Corriere del Veneto (Venezia e Mestre)
Leoncini, vandali impuniti l’inchiesta sarà prescritta Redentore, gel e impacchi
Il giudice rigettò i lavori socialmente utili: «Fatto troppo grave»
VENEZIA Ora tutti chiedono una punizione esemplare, anche penale. L’indignazione è – giustamente – altissima dopo lo sfregio subito dalla chiesa del Redentore poco dopo le tre di notte tra domenica e lunedì, quando un gruppo di giovani (per ora ne sarebbero stati identificati tre: un «artista» altoatesino, uno straniero e uno che lavora a Venezia) ha prima dipinto di rosso la lastra di pietra d’Istria sotto una delle statue della facciata, poi ci ha scritto sopra una formula all’apparenza matematica, in realtà senza senso.
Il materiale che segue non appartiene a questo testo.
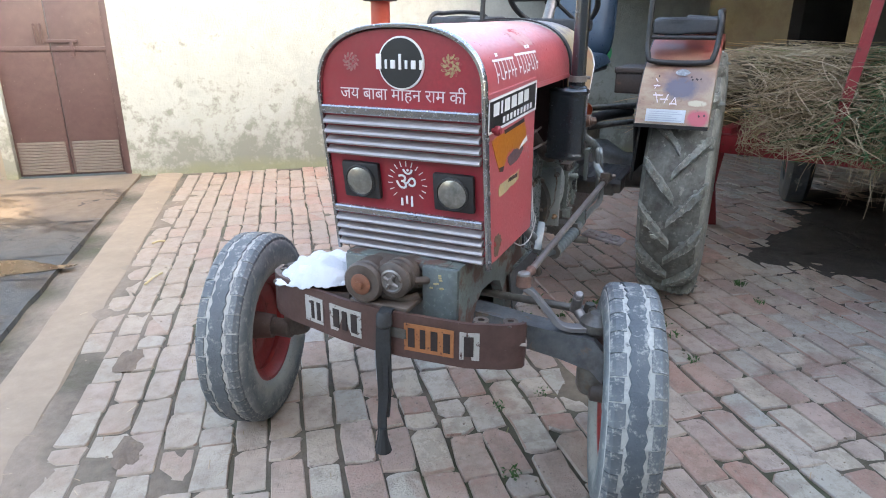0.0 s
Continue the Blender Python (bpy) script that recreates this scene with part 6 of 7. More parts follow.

Ma c’è un precedente che lascia più di qualche dubbio sulla capacità del sistema di raggiungere questo obiettivo ed è proprio quello di un imbrattamento molto simile: quello dei due leoncini al fianco della Basilica di San Marco, che vennero dipinti anch’essi con una vernice rossa.
L’episodio, avvenuto a fine settembre del 2018, aveva creato più o meno lo stesso scalpore di quello odierno del Redentore. Anche in quel caso le indagini si basarono soprattutto sui video delle telecamere e riconobbero quattro studenti – tutti residenti fuori Vecon neto, tra i 20 e i 23 anni, tre dell’Accademia di Belle Arti e uno di Ca’ Foscari – che si giustificarono dicendo che erano ubriachi. Il pm Alessia Tavarnesi, che aveva in mano il fascicolo per danneggiamento e imbrattamento, alla fine aveva contestato il fatto materiale solo a due del gruppo e il loro avvocato Tiziana Nordio aveva concordato un percorso che portava alla cosiddetta «messa alla prova»: la pena sarebbe dunque stato «espiata» non con una condanna, ma con dei lavori socialmente utili, per far capire loro l’errore che avevano commesso. Anche il sindaco Luigi Brugnaro aveva «benedetto» questa soluzione, dopo che i ragazzi erano andati a chiedere scusa.
Ma quando l’accordo venne sottoposto al vaglio del gip dell’epoca, Massimo Vicinanza, questi lo ritenne troppo riduttivo in relazione alla «gravità» del fatto contestato. Tutto questo però ha, di fatto, «inceppato» l’indagine, che si è poi trascinata con l’avviso di conclusione delle indagini preliminari notificato nei mesi scorsi, in attesa che ora arrivi la richiesta di rinvio a giudizio e la fissazione dell’udienza preliminare. Nel frattempo però sono passati quasi quattro anni e dunque c’è la concreta possibilità che i reati vadano prescritti (per questi casi il termine va dai 4 ai 6 anni): anche se si dovesse terminare un processo di primo grado, non ci sarà mai il tempo per l’appello. Lo stesso Brugnaro, un paio di anni fa, si era lamentato: «Non si sono più fatti vedere, credo che sia stato un atto di vigliaccheria».
Per quanto riguarda i danni sulla facciata del Redentore, qualche rassicurazione arriva dal laboratorio di analisi dei materiali antichi dello Iuav, dove il professor Fabrizio Antonelli e la dottoressa Elena Tesser spiegano che anche quando il colore viene assorbito dalla pietra è comunque possibile un tentativo di salvataggio: «Specifici gel, impacchi mantenuti a lungo contro il marmo e microsabbiature possono essere possibili strategie per rimuovere i pigmenti arrivati in profondità. Attenzione però che parliamo sempre di pochi micron, non di dieci centimetri dentro la pietra d’Istria». Gli specialisti comunque non si sbilanciano: prima di qualsiasi ipotesi è necessaria un’analisi approfondita della vernice utilizzata, «e anche del substrato su cui hanno dipinto i vandali, visto che a seconda dell’usura del marmo il colore potrebbe aver trovato una superficie più o meno porosa». La raccomandazione fondamentale resta quella di agire il prima possibile: «Anche senza la pioggia, l’escursione termica della pietra crea ogni giorno uno strato di condensa: anche quella favorisce la migrazione dei pigmenti per capillarità attraverso il marmo. Tanto più in un ambiente umido come la laguna e in questo periodo dell’anno».